フィッシング被害が急増 企業で広がるDMARC対応
通信データの暗号化に必要な電子証明書の認証局を運営するデジサートは、「SSLを誰にとっても簡単に」の理念のもと、2003年に米国で立ち上げられた。法人向けに、TLS/SSLサーバ証明書やPKI(Public Key Infrastructure)、IoT、署名ソリューションなどを提供している。その日本法人がデジサート・ジャパンだ。
「当社のコンセプトは、“デジタルトラスト”です。顔が見えないインターネットの世界で、ウェブサイトやサービスの信頼を確立するソリューションを提供しています」
上村氏は、セッション冒頭で、2023年11月にセコム株式会社が発表した「日本人の不安に関する意識調査」に触れた。本調査では、「最近1年で不安を感じた出来事」の1位が、「偽メールや詐欺サイトを通じたフィッシング詐欺」となっている。2位の「無差別の通り魔事件」、3位の「空き巣などの住宅侵入」を上回り、フィッシングに対する消費者の不安がうかがえる結果だ。
実際、警視庁の発表:フィッシングと見られる不正送金によると、2023年のフィッシングと見られる不正送金の被害件数は、前年比4.5倍に急増したという。上村氏は「AI技術の発展により、正規メールとの区別が難しくなっている」と話す。
こうした状況を受け、EC事業者も対策を迫られている。たとえば、送信ドメイン認証のなりすましを防ぐ仕組み「DMARC(Domain-based Message Authentication, Reporting, and Conformance)」への対応だ。
送信ドメインの認証には、IPアドレスによる認証「SPF」と、電子署名によって改ざんの有無を判断する「DKIM」がある。
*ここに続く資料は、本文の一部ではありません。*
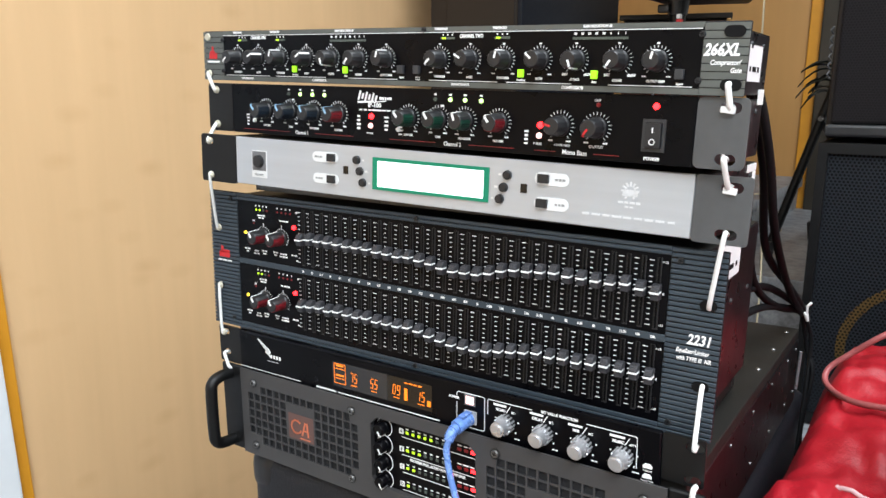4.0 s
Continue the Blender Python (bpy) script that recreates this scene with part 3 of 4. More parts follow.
def compressor():
    t = unit("rack_compressor", "black and grey-green two-channel compressor with knob row, top of the stack", "audio processor", 0.0005, 0.002, 1.2605, 1.02, -1.59)
    H = 0.0437
    chassis(t, 0.022, 0.4685, 0.122, 0.001, H - 0.0012)
    part("front_panel", box(0, W19, 0.0, 0.0024, 0, H, 0.0006, seg=1), "slate_dark", t)
    n = 9
    for u0, u1 in ((0.0002, 0.0272), (0.4562, W19 - 0.0002)):
        for k in range(n):
            z0 = 0.0003 + k * (H - 0.0006) / n
            bm = box(u0, u1, -0.0012, 0.0, z0, z0 + (H - 0.0006) / n - 0.0006)
            part("slat", bm, "grey_green", t)
    part("top_band", box(0.0274, 0.456, -0.0012, 0.0, H - 0.0034, H - 0.0003), "grey_green", t)
    part("bottom_band", box(0.0274, 0.456, -0.0012, 0.0, 0.0003, 0.0040), "grey_green", t)
    part("printed_face", box(0.0274, 0.4558, -0.0008, 0.0, 0.0041, H - 0.0035), "gloss", t, "glossy black printed face")
    w = bmesh.new()
    D = 0.0008
    us = [0.0458, 0.0724, 0.0996, 0.1300, 0.1576, 0.1869, 0.2149, 0.2652, 0.2916, 0.3192, 0.3476, 0.3740, 0.4036, 0.4288]
    words = ("THRESHOLD", "RATIO", "THRESHOLD", "RATIO", "ATTACK", "RELEASE", "OUTPUT GAIN") * 2
    ang = [-132, 64, 12, 55, 165, -140, 14, -135, -62, 12, -50, 160, -143, 14]
    for u, a, word in zip(us, ang, words):
        knob(t, u, 0.0205, a, "rubber", D)
        ticks(w, u, 0.0205, 0.0078, 0.0018, 19, -140, 140, D, 0.00026)
        letter(w, word, u, 0.0078, 0.0022, D, wide=0.8, bold=0.00012)
        scribble(w, u - 0.0078, 0.0108, 0.0030, 0.0010, D, 2)
        scribble(w, u + 0.0078, 0.0108, 0.0030, 0.0010, D, 2)
        bar(w, u, 0.0312, 0.0018, 0.0011, D)
    bar(w, 0.24, H - 0.0041, 0.43, 0.0005, D)
    for a, b in ((0.030, 0.086), (0.094, 0.152), (0.176, 0.226), (0.256, 0.315), (0.322, 0.372), (0.398, 0.452)):
        bar(w, (a + b) / 2, 0.0049, b - a, 0.0005, D)
    letter(w, "CHANNEL ONE", 0.0728, 0.0372, 0.0037, D, wide=0.72, bold=0.00012)
    letter(w, "CHANNEL TWO", 0.2921, 0.0366, 0.0037, D, wide=0.72, bold=0.00012)
    for u, word in ((0.117, "OverEasy"), (0.1737, "Auto"), (0.3338, "OverEasy"), (0.3880, "Auto"), (0.2304, "Bypass"), (0.444, "Bypass")):
        letter(w, word, u, 0.0066, 0.0021, D, wide=0.8, bold=0.00012)
    letter(w, "Stereo", 0.2453, 0.0070, 0.0019, D, wide=0.8)
    letter(w, "Couple", 0.2453, 0.0053, 0.0019, D, wide=0.8)
    letter(w, "FAST", 0.3669, 0.0112, 0.0022, D, wide=0.8, bold=0.00012)
    letter(w, "SLOW", 0.3836, 0.0112, 0.0022, D, wide=0.8, bold=0.00012)
    letter(w, "FAST", 0.3965, 0.0112, 0.0022, D, wide=0.8, bold=0.00012)
    letter(w, "SLOW", 0.4132, 0.0112, 0.0022, D, wide=0.8, bold=0.00012)
    tagged(part("lettering", w, "print", t, "white printed scales and words"), kind="stuff")
    w = bmesh.new()
    for u in (0.090, 0.373):
        letter(w, "COMPRESSOR", u + (0.055 if u < 0.2 else 0), 0.0024, 0.0028, 0.0012, wide=0.9, bold=0.00012)
    letter(w, "EXPANDER/GATE", 0.0585, 0.0024, 0.0025, 0.0012, wide=0.8, bold=0.0001)
    letter(w, "EXPANDER/GATE", 0.284, 0.0024, 0.0025, 0.0012, wide=0.8, bold=0.0001)
    for u, s in ((0.0465, "THRESHOLD"), (0.0935, "THRESHOLD"), (0.172, "GAIN REDUCTION dB"), (0.266, "THRESHOLD"), (0.3155, "THRESHOLD"), (0.388, "GAIN REDUCTION dB")):
        letter(w, s, u, H - 0.0018, 0.0024, 0.0012, wide=0.85, bold=0.0001)
    tagged(part("band_lettering", w, "print", t, "white printed words on the bands"), kind="stuff")
    w = bmesh.new()
    letter(w, "266XL", 0.4672, 0.0268, 0.0098, 0.0013, wide=0.78, shear=0.25, bold=0.00035)
    letter(w, "Compressor/", 0.470, 0.0196, 0.0042, 0.0013, wide=0.78, shear=0.2, bold=0.0001)
    letter(w, "Gate", 0.4765, 0.0150, 0.0042, 0.0013, wide=0.78, shear=0.2, bold=0.0001)
    part("model_number", w, "print", t, "white slanted model number")
    for u in (0.1755, 0.390):
        part("meter_window", box(u - 0.0190, u + 0.0190, -0.0013, -D, 0.0336, 0.0352), "led_off", t, "row of unlit meter lights")
        b = bmesh.new()
        for k in range(8):
            letter(b, ("30", "25", "20", "15", "10", "6", "3", "1")[k], u - 0.0172 + 0.0049 * k, 0.0373, 0.0021, D, bold=0.0001)
        part("meter_scale", b, "print", t)
    for u in (0.0492, 0.0966, 0.2687, 0.3145):
        chip(t, "meter_window", u + 0.0030, 0.0353, 0.0125, 0.0017, "led_off", D, 0.0004, "row of unlit meter lights")
        chip(t, "indicator_light", u, 0.0353, 0.0036, 0.0014, "led_level", D + 0.0004, 0.0003, "lit yellow-green light")
        b = bmesh.new()
        for k in range(3):
            bar(b, u - 0.001 + 0.004 * k, 0.0378, 0.0009, 0.0012, D)
        part("meter_scale", b, "print", t)
    for u in (0.1168, 0.1735, 0.3338, 0.388):
        chip(t, "lit_button", u, 0.0112, 0.0045, 0.0054, "led_green", D, 0.0018, "lit lime-green push button")
    for u in (0.2300, 0.2451, 0.4438):
        chip(t, "push_button", u, 0.0124, 0.0054, 0.0062, "button_dark", D, 0.003, "dark grey push button")
    for u, v in ((0.0268, 0.0355), (0.0268, 0.0085), (0.2505, H - 0.002), (0.4552, 0.0362), (0.4552, 0.0088)):
        screw(t, u, v, 0.0021, 0.0012, "knob")
    ear_holes(t, ((0.4738, 0.0377), (0.4746, 0.0067)), d=0.0013)
    ear_holes(t, ((0.0077, 0.0057),), 0.009, 0.0062, 0.0013)
    part("screw_cap", cyl(0.0034, 0.003, 0.0012, out(0.0066, 0.0385, 0.0012), seg=16), "cream", t, "cream plastic screw cap")
    b = bmesh.new()
    for dx, dz, ww, hh in ((0.0, 0.0, 0.0105, 0.005), (-0.001, 0.003, 0.0065, 0.003), (-0.0005, 0.006, 0.002, 0.005)):
        bar(b, 0.0132 + dx, 0.0215 + dz, ww, hh, 0.0013)
    part("maker_badge", b, "red_print", t, "red maker's mark")
    b = bmesh.new()
    bar(b, 0.0135, 0.0165, 0.016, 0.0016, 0.0013)
    part("maker_line", b, "print", t)
    part("corner_clip", box(0.4686, 0.4696, 0.102, 0.118, -0.006, 0.005, 0.0004, seg=1), "tie", t, "white plastic clip on the case corner")
    lab = part("side_label", box(0.4686, 0.4691, 0.014, 0.100, 0.010, 0.034), "sticker", t, "white paper label with black symbols")
    b = bmesh.new()
    for y, ww in ((0.068, 0.004), (0.076, 0.004), (0.082, 0.006), (0.091, 0.005)):
        part("label_mark", box(0.4691, 0.4693, y - ww / 2, y + ww / 2, 0.0165, 0.0200), "ink", lab)
    for k in range(11):
        box(0.4691, 0.4693, 0.022 + 0.0022 * k, 0.0232 + 0.0022 * k, 0.018, 0.030, 0, b)
    tagged(part("bar_print", b, "ink", lab), kind="stuff")
    square_case(t, 0.0178)
    return t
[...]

DMARCでは、この二つの認証が失敗したメールをどう扱うか、ポリシーを設定できる。
ポリシーは3種類ある。一つ目の「none」は、何も処理をせずにそのままメールを送信する設定だ。二つ目の「quarantine(隔離)」は、認証に失敗したメールを迷惑メールフォルダに分類し、三つ目の「reject(拒否)」は、認証できなかったメールを受信しないよう設定できる。送信者はDMARC認証のレポートを受け取れるため、どのようなメールが認証に失敗しているか確認可能だ。
Googleが2023年10月に発表したGmailの新ガイドラインでも、送信ドメインの認証が求められている。1日5,000件以上のメールをGmail宛に配信する場合は、「SPFとDKIMのメール認証の設定」「送信元ドメインでのDMARCポリシーを設定する」といった要件を満たさなければならない。同ガイドラインの発表による影響もあり、大手企業を中心にDMARCへの対応が進んでいる。